3. Agency/NGO Dashboard (Custom-Trained Interface)¶
Target: Recruitment agencies (compliance), NGOs (monitoring), regulators (enforcement)
Architecture:
┌──────────────────────────────────────────────────────┐
│ DueCare Dashboard │
│ │
│ ┌─────────────┐ ┌─────────────┐ ┌──────────────┐ │
│ │ Batch Eval │ │ Compliance │ │ Training │ │
│ │ │ │ Monitor │ │ Generator │ │
│ │ Upload 1000 │ │ │ │ │ │
│ │ job postings │ │ Real-time │ │ Generate new │ │
│ │ → score all │ │ feed of │ │ test cases │ │
│ │ → export CSV │ │ flagged │ │ from latest │ │
│ │ │ │ content │ │ evasion │ │
│ │ │ │ │ │ patterns │ │
│ └─────────────┘ └─────────────┘ └──────────────┘ │
│ │
│ ┌─────────────┐ ┌─────────────┐ ┌──────────────┐ │
│ │ Model Comp. │ │ Domain │ │ Reports │ │
│ │ │ │ Explorer │ │ │ │
│ │ Compare 5 │ │ │ │ PDF/HTML │ │
│ │ models on │ │ Browse all │ │ compliance │ │
│ │ same prompts │ │ 74K prompts │ │ reports for │ │
│ │ │ │ + rubrics │ │ regulators │ │
│ └─────────────┘ └─────────────┘ └──────────────┘ │
└──────────────────────────────────────────────────────┘
Features: - Batch evaluation: Upload CSV of job postings / contracts / chat logs → score all against rubric → export results - Compliance monitoring: Real-time feed for recruitment agencies to self-audit their content - Training generator: Create new test cases from the latest evasion patterns discovered by the DueCare agents - Model comparison: Side-by-side evaluation of Gemma 4 vs. GPT vs. Claude on the same prompts (useful for agencies choosing a model) - Domain explorer: Browse the 74K prompt corpus with filtering by category, difficulty, corridor, grade - Compliance reports: Generate PDF/HTML reports for regulators documenting what was tested and how the model performed
Custom training: Agencies can fine-tune Gemma 4 on their specific compliance needs: - A Philippines recruitment agency focuses on POEA regulations - A Gulf state labor ministry focuses on kafala reform compliance - An ILO field office focuses on C181/C189 implementation monitoring
Deployment: FastAPI backend (already in DueCare's architecture) + React/Vue frontend. Can run on-premise or as a hosted service.
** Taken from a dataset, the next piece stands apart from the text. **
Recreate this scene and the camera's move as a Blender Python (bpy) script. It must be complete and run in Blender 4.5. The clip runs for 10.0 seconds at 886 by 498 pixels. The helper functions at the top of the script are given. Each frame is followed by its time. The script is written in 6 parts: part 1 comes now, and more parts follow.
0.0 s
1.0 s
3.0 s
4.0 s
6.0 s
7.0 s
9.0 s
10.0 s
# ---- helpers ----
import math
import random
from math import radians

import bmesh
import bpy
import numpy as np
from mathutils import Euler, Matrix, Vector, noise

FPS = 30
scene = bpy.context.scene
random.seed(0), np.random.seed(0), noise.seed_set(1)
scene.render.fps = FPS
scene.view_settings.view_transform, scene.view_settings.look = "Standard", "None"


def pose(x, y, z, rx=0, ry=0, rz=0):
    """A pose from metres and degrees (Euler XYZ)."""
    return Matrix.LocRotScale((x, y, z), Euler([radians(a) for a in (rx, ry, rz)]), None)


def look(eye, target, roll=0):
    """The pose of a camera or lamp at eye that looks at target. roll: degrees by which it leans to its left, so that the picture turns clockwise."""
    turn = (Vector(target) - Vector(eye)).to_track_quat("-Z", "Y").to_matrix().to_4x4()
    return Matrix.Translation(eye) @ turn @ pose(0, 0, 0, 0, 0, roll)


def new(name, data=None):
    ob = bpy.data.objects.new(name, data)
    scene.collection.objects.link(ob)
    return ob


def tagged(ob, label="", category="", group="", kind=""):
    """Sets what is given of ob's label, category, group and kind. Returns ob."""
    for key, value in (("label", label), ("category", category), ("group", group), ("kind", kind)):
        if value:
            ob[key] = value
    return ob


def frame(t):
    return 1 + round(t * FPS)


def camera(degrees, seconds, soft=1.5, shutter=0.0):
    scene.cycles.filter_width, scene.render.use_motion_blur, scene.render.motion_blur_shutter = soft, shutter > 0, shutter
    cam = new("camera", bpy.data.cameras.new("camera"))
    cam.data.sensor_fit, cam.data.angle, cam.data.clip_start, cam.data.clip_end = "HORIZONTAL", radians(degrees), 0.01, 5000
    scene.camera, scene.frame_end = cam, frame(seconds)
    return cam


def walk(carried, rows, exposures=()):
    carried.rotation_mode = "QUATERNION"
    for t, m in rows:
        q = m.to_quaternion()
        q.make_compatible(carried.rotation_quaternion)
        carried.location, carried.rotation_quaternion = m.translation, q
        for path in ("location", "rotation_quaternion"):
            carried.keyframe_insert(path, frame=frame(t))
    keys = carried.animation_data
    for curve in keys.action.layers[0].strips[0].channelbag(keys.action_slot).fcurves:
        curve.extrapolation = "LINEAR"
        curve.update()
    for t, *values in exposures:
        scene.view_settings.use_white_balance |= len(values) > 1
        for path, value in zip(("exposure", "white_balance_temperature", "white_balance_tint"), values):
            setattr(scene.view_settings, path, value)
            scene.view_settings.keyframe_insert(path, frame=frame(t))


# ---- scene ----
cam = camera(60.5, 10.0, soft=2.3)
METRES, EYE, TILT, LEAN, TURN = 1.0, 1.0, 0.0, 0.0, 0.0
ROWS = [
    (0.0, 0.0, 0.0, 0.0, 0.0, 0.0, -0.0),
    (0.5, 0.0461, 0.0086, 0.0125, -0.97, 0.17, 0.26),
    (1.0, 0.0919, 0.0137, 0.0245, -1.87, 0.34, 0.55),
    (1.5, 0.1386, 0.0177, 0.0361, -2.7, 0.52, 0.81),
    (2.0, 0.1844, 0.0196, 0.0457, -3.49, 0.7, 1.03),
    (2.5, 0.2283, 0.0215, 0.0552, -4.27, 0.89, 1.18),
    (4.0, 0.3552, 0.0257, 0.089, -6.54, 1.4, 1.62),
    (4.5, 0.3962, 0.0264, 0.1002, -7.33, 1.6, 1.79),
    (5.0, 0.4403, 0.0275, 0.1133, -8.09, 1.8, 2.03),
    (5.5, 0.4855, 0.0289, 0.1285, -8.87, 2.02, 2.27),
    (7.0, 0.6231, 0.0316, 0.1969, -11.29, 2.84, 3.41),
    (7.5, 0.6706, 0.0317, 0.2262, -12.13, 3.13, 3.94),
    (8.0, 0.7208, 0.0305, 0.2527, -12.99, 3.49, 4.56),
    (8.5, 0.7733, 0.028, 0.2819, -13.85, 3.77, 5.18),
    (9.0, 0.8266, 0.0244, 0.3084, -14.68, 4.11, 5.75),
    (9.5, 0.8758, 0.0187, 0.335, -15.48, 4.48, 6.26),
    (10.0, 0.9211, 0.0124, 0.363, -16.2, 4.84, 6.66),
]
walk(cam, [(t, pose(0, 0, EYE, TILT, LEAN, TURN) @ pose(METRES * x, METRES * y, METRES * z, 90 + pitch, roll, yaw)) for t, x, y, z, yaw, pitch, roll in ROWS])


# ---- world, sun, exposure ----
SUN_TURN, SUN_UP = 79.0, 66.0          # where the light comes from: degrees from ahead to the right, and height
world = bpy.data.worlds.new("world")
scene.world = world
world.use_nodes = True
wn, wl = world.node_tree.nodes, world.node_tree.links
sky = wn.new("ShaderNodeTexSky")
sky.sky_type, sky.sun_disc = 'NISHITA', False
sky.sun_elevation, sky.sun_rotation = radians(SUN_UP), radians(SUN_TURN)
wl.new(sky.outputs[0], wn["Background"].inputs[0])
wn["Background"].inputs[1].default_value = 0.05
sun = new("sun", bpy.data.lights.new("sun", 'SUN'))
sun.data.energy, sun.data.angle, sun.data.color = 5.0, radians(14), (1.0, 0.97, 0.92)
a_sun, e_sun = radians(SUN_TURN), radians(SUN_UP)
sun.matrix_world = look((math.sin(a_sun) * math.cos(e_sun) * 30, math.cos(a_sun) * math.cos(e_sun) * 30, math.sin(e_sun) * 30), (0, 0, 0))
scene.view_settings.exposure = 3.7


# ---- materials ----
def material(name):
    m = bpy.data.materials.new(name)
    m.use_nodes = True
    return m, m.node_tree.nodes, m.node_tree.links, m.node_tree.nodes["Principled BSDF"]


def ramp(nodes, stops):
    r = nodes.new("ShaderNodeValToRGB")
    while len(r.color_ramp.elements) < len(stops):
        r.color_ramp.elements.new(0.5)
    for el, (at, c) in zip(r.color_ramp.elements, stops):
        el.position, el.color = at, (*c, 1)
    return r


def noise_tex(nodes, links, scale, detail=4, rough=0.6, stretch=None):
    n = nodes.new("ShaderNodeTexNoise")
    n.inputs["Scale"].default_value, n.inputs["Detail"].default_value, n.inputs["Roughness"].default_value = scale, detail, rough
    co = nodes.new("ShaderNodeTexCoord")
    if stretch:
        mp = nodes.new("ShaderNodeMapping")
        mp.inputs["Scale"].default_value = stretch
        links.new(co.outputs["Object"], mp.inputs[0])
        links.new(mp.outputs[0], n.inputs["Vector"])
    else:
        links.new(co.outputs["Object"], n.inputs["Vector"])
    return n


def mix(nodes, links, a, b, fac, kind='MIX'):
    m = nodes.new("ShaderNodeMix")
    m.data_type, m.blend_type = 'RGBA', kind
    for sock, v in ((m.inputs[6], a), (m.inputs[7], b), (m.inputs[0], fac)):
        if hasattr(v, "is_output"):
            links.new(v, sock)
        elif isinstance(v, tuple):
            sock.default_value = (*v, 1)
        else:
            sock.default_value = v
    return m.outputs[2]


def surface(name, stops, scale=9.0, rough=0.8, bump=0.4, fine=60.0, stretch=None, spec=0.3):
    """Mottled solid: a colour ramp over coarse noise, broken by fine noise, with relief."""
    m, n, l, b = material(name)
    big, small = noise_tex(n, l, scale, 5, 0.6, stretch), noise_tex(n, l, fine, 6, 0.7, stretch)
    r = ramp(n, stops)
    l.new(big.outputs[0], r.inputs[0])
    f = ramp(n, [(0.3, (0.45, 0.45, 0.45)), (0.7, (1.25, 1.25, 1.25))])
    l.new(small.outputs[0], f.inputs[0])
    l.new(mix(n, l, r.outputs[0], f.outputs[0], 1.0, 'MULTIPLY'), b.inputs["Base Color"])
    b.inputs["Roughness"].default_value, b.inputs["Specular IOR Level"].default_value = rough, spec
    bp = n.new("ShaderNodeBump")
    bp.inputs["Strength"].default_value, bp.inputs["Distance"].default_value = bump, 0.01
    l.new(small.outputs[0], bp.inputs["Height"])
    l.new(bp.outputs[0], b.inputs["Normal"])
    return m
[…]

How These Map to DueCare Components¶
| Deployment | Components Used |
|---|---|
| Enterprise (waterfall) | Quick Filter (new) → DueCare scorer → Action Engine (new) |
| Worker tool (local) | LiteRT/llama.cpp model → DueCare scorer → UI (extension/app) |
| Agency dashboard | Full DueCare stack → FastAPI → Web UI |
| Component | Status |
|---|---|
| DueCare scorer (weighted rubric) | ✅ Built |
| 74K prompt corpus | ✅ Extracted |
| 5 evaluation rubrics | ✅ Ported |
| Ollama adapter (local inference) | ✅ Built |
| Pipeline schemas (Pydantic) | ✅ Built |
| Quick Filter (keyword + sentiment) | 🔲 Not built |
| Action Engine (warnings, resources) | 🔲 Not built |
| LiteRT export | 🔲 Not built |
| Browser extension | 🔲 Not built |
| FastAPI dashboard | 🔲 Not built (exists in _reference/) |
| Custom training pipeline | 🔲 Not built |
Video Impact (70 points)¶
Each deployment mode is a compelling video segment:
- Enterprise: "Imagine if Facebook had flagged this recruitment post before Maria clicked Apply" (5 seconds, mock UI)
- Worker: Maria holds her phone, pastes a chat message, sees the warning popup in Tagalog (10 seconds, real demo)
- Dashboard: NGO compliance officer runs batch eval, exports report for the labor ministry (5 seconds, real UI)
The three modes together tell the story: from platform-level protection → individual empowerment → institutional accountability.